Stated problem:
Pictures within the data are to be left out; everything else must be reproduced exactly.

──────

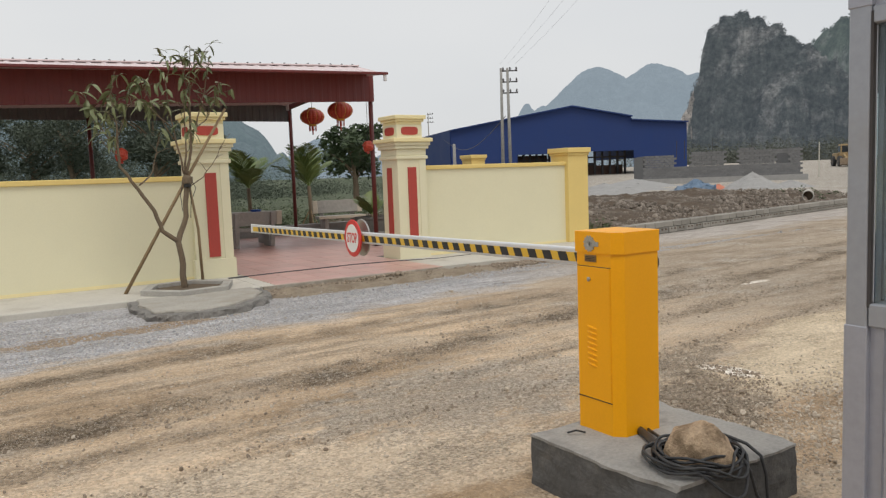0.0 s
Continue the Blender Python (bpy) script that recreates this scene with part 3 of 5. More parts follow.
def rough_block():
    t = thing("concrete_footing", "rough concrete footing block, shade and damp painted into its sides, paler lit top", "footing")
    # one concrete: shade and damp painted into the sides, a paler lit top
    dark = mat("shaded_damp_concrete", (0.088, 0.086, 0.083), 0.9, 0.3, 5, 45, 0.8, 0.01, stain=(0.17, 0.16, 0.145), stain_at=(0.55, 0.75))
    for name, z0, z1, m, grow in (("block", -0.08, 0.232, dark, 0.0), ("skim_coat", 0.234, 0.252, mat("lit_top_concrete", (0.31, 0.30, 0.28), 0.92, 0.22, 5, 60, 0.6, 0.006, stain=(0.17, 0.165, 0.155), stain_at=(0.52, 0.70)), 0.003)):
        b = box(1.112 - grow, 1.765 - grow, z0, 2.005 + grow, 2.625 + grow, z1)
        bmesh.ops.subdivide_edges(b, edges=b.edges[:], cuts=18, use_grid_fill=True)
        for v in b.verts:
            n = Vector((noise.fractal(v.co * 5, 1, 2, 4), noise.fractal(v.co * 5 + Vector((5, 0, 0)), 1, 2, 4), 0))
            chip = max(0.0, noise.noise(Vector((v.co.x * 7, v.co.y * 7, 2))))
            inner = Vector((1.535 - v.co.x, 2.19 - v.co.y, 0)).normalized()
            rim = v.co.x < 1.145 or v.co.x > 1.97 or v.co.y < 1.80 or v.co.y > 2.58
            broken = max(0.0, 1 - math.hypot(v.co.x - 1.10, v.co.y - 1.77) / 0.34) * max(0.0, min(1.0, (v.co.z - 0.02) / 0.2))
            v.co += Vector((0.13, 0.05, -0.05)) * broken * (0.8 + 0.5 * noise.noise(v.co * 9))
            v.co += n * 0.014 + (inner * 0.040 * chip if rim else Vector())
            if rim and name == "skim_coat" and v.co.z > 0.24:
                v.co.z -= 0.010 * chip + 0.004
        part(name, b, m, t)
    for k, q in enumerate(([(1.24, 2.50, 0.262), (1.27, 2.47, 0.275), (1.31, 2.45, 0.262)],)):
        part("wire_stub", tube(q, 0.005, 5), M["black"], t, "rusty wire stub in the concrete")
    return t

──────

Finished task:
0.0 s
Continue the Blender Python (bpy) script that recreates this scene with part 3 of 5. More parts follow.
def rough_block():
    t = thing("concrete_footing", "rough concrete footing block, shade and damp painted into its sides, paler lit top", "footing")
    # one concrete: shade and damp painted into the sides, a paler lit top
    dark = mat("shaded_damp_concrete", (0.088, 0.086, 0.083), 0.9, 0.3, 5, 45, 0.8, 0.01, stain=(0.17, 0.16, 0.145), stain_at=(0.55, 0.75))
    for name, z0, z1, m, grow in (("block", -0.08, 0.232, dark, 0.0), ("skim_coat", 0.234, 0.252, mat("lit_top_concrete", (0.31, 0.30, 0.28), 0.92, 0.22, 5, 60, 0.6, 0.006, stain=(0.17, 0.165, 0.155), stain_at=(0.52, 0.70)), 0.003)):
        b = box(1.112 - grow, 1.765 - grow, z0, 2.005 + grow, 2.625 + grow, z1)
        bmesh.ops.subdivide_edges(b, edges=b.edges[:], cuts=18, use_grid_fill=True)
        for v in b.verts:
            n = Vector((noise.fractal(v.co * 5, 1, 2, 4), noise.fractal(v.co * 5 + Vector((5, 0, 0)), 1, 2, 4), 0))
            chip = max(0.0, noise.noise(Vector((v.co.x * 7, v.co.y * 7, 2))))
            inner = Vector((1.535 - v.co.x, 2.19 - v.co.y, 0)).normalized()
            rim = v.co.x < 1.145 or v.co.x > 1.97 or v.co.y < 1.80 or v.co.y > 2.58
            broken = max(0.0, 1 - math.hypot(v.co.x - 1.10, v.co.y - 1.77) / 0.34) * max(0.0, min(1.0, (v.co.z - 0.02) / 0.2))
            v.co += Vector((0.13, 0.05, -0.05)) * broken * (0.8 + 0.5 * noise.noise(v.co * 9))
            v.co += n * 0.014 + (inner * 0.040 * chip if rim else Vector())
            if rim and name == "skim_coat" and v.co.z > 0.24:
                v.co.z -= 0.010 * chip + 0.004
        part(name, b, m, t)
    for k, q in enumerate(([(1.24, 2.50, 0.262), (1.27, 2.47, 0.275), (1.31, 2.45, 0.262)],)):
        part("wire_stub", tube(q, 0.005, 5), M["black"], t, "rusty wire stub in the concrete")
    return t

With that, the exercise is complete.